The Grand Prix drivers’ spokesman suggested putting the capacity up to 2-litres as present engines could easily be enlarged to this size, but Coventry-Climax considered their V8 was already at the limit. However, the drivers seemed to have overlooked the fact that in 1966 none of the present-day Grand Prix engines may be in existence, the V6 Ferrari engine, for example, already being obsolete. It was an interesting meeting, but not meant to prove or decide anything, and it did neither of those things.
Last year Eric Broadley, the designer behind Lola cars, branched out into Grand Prix racing with a V8 Coventry-Climax-engined design, inspired by John Surtees, organised by Reg Parnell, and paid for by the Bowmaker finance company. By Grand Prix racing standards the Lola had a very good first season, Surtees winning a small race and getting some very good second and third places in Grande Epreuves. Before the end of the season Surtees and Lola were a very competitive force against all-comers in Grand Prix racing, but it did not appear successful to the Bowmaker people who were paying the money. It appears they thought they ought to have won the World Championship in this first year, which shows how little they must have known about Grand Prix racing. Anyway, they withdrew their support at the end of the 1962 season and Surtees lost no time in signing up with the Scuderia Ferrari, but he left behind a collection of Lola cars and material of very promising potential and a small racing organisation, headed by Reg Parnell, that was beginning to feel its feet.
For this season Parnell took over the cars and equipment and decided to run his own team, bringing over a promising young New Zealand driver, Chris Amon, to be his number one driver. One of the earlier cars with V8 Coventry-Climax engine he sold to Bob Anderson, who races it privately, and the remaining cars he kept himself. To start with there was no promise of any development work on the cars from Lola Cars, as Broadley was too busy with his exciting new G.T. Prototype coupés, but there may be at a later date. Meanwhile Parnell is providing Amon with an excellent introduction into Grand Prix racing, and he lends a second car to various drivers, depending on the financial aspects. He retained most of the mechanics and kept the same workshops in West London as Bowmaker provided last year.
For a number of years now the name of Valerio Colotti has been known in Grand Prix circles for his designs of gearboxes for various British cars using proprietary engines. His partner in this business from the start was Alf Francis, the chief mechanic of Team Walker, and a friend of Colotti since 1954 when they met at Maserati. At that time Colotti was in charge of chassis and gearbox design for Maserati and Francis was chief mechanic for Stirling Moss, who was racing a 250F Maserati Grand Prix car. When Maserati withdrew from Grand Prix racing, Colotti and Francis got together and formed Studio Tec Mec, later changed to Gear Speed Developments, and today G.S.D. have a flourishing business doing design work for many other things besides Grand Prix cars, and recently they moved into a brand new factory at Maranello next door to Ferrari, where they intend to become independent of outside machine shops and foundries, for in the past many of their failures could be attributed to poor workmanship by contract firms.

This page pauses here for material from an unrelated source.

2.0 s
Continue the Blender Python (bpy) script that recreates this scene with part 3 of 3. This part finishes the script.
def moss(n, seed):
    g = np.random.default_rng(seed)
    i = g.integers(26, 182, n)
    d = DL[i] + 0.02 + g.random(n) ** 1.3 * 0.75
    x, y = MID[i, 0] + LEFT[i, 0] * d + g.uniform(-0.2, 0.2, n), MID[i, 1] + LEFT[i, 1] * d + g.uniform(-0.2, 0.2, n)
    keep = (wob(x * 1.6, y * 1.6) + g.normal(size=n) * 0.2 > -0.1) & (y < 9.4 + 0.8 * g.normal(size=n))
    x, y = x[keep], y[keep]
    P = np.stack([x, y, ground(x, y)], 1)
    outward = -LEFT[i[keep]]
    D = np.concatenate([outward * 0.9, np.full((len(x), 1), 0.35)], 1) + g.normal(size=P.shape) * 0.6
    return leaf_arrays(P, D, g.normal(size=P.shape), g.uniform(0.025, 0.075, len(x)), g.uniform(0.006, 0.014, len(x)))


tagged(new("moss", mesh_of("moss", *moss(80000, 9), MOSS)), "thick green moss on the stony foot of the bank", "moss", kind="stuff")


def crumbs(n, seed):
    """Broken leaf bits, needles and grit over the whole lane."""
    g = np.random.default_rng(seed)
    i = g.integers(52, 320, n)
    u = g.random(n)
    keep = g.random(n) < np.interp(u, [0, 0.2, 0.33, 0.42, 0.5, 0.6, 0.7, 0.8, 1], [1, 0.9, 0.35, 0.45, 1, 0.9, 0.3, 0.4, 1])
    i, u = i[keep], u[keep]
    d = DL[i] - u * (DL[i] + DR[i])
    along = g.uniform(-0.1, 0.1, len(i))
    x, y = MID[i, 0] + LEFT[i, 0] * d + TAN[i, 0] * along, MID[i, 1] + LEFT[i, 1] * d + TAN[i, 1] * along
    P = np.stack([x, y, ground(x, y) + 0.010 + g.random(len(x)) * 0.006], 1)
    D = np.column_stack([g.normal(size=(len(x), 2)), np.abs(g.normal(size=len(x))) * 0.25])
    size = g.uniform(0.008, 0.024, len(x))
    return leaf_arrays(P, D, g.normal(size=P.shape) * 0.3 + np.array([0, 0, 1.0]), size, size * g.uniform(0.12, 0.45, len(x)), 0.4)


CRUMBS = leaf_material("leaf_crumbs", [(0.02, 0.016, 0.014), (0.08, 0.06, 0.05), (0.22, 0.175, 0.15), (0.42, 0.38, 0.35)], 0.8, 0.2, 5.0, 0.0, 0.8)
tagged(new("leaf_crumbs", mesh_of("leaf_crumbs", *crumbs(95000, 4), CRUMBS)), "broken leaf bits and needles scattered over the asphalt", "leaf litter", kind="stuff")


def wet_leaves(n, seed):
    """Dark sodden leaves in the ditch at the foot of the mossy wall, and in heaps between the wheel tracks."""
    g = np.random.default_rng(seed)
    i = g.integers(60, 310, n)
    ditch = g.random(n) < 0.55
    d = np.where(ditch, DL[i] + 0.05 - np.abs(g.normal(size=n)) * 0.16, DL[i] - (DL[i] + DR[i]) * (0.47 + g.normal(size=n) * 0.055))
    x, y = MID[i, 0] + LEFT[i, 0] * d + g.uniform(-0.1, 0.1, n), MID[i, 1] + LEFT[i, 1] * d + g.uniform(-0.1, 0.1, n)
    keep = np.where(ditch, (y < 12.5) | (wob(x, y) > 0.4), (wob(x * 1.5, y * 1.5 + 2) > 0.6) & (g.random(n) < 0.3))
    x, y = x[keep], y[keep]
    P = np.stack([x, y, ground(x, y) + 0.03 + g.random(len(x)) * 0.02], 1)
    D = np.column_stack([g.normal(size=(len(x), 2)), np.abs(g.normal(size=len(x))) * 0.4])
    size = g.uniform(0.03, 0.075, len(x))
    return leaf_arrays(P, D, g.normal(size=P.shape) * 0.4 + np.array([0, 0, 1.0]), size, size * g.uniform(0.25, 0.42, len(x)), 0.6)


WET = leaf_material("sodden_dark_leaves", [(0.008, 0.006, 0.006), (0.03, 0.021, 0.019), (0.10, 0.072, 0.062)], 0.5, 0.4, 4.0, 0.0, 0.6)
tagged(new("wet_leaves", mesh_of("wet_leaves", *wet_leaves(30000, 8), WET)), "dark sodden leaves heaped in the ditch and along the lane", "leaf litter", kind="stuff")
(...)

The most recent success of the Colotti-Francis G.S.D. gearbox activity was at Indianapolis, where their heavy-duty 4-speed gearbox/final-drive unit was used on the Lotus 29 cars that finished second and seventh.

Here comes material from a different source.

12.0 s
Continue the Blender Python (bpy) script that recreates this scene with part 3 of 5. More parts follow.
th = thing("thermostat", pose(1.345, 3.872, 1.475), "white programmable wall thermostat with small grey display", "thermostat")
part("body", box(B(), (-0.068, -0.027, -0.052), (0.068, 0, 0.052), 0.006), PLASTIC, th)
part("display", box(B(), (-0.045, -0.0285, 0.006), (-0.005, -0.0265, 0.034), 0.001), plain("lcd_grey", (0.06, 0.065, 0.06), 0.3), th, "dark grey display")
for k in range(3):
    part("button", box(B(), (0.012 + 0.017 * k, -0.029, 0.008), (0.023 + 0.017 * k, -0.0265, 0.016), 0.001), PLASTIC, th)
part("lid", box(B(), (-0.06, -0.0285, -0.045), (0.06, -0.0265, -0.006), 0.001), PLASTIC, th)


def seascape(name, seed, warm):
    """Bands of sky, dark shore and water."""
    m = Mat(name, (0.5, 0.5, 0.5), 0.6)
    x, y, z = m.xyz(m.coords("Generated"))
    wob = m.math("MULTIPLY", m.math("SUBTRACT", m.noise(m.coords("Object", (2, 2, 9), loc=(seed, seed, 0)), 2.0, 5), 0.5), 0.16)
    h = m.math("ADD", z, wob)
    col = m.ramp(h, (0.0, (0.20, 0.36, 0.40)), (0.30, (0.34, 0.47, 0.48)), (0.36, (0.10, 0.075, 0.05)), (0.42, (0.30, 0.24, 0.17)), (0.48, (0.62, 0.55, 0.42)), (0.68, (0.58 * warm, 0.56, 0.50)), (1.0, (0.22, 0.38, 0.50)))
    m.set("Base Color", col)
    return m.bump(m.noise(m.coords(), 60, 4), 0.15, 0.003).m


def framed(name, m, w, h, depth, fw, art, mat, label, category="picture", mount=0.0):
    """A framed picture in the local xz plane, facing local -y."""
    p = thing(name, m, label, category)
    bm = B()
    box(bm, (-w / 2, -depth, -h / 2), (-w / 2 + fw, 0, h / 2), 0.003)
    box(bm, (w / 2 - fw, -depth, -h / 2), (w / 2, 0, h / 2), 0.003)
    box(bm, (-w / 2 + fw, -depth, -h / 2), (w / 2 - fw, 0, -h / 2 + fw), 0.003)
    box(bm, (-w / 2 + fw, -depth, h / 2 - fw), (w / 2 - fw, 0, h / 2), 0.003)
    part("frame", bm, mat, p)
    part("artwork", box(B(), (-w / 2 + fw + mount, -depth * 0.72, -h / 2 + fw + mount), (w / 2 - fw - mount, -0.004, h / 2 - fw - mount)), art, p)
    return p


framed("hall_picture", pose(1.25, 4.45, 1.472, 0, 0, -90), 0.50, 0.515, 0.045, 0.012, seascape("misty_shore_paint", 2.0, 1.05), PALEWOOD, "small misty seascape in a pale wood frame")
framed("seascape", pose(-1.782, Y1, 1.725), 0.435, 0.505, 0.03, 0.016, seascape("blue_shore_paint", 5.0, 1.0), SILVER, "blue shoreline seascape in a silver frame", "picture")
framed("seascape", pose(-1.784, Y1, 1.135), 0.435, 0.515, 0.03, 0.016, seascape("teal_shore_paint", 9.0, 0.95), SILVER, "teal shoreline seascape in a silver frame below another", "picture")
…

At Le Mans this year the Automobile Club de l’Ouest did a remarkable amount of rule bending in order to assist the Lola team. The Lola was delayed on its way from London by bad weather on the Channel crossing and the scrutineers should have closed up at 6 p.m. on Wednesday, but they stayed on until 7 p.m. The Lola had still not arrived so they left a message to say they would be available on Thursday morning, an unprecedented thing at Le Mans, where rules and regulations are usually severely applied. When the Lola did arrive, having been driven from London, there were many things not acceptable to the scrutineers, notably the “chimney” behind the driver’s head containing the carburetter intakes, fed from a roof-top inlet. It obstructed rear vision so had to be cut down and intakes made in each side of the body.
Relationships between the Lola team and the scrutineers were most amicable at all times and a model for everyone to follow. Eric Broadley and his mechanics politely agreed to alter the car in any way the scrutineers wanted, and worked in the paddock with such calmness and precision of workmanship, that the French were most impressed and did their utmost to help. One feels that the name Lola is one that will be very welcome at Le Mans next year.—D. S. J.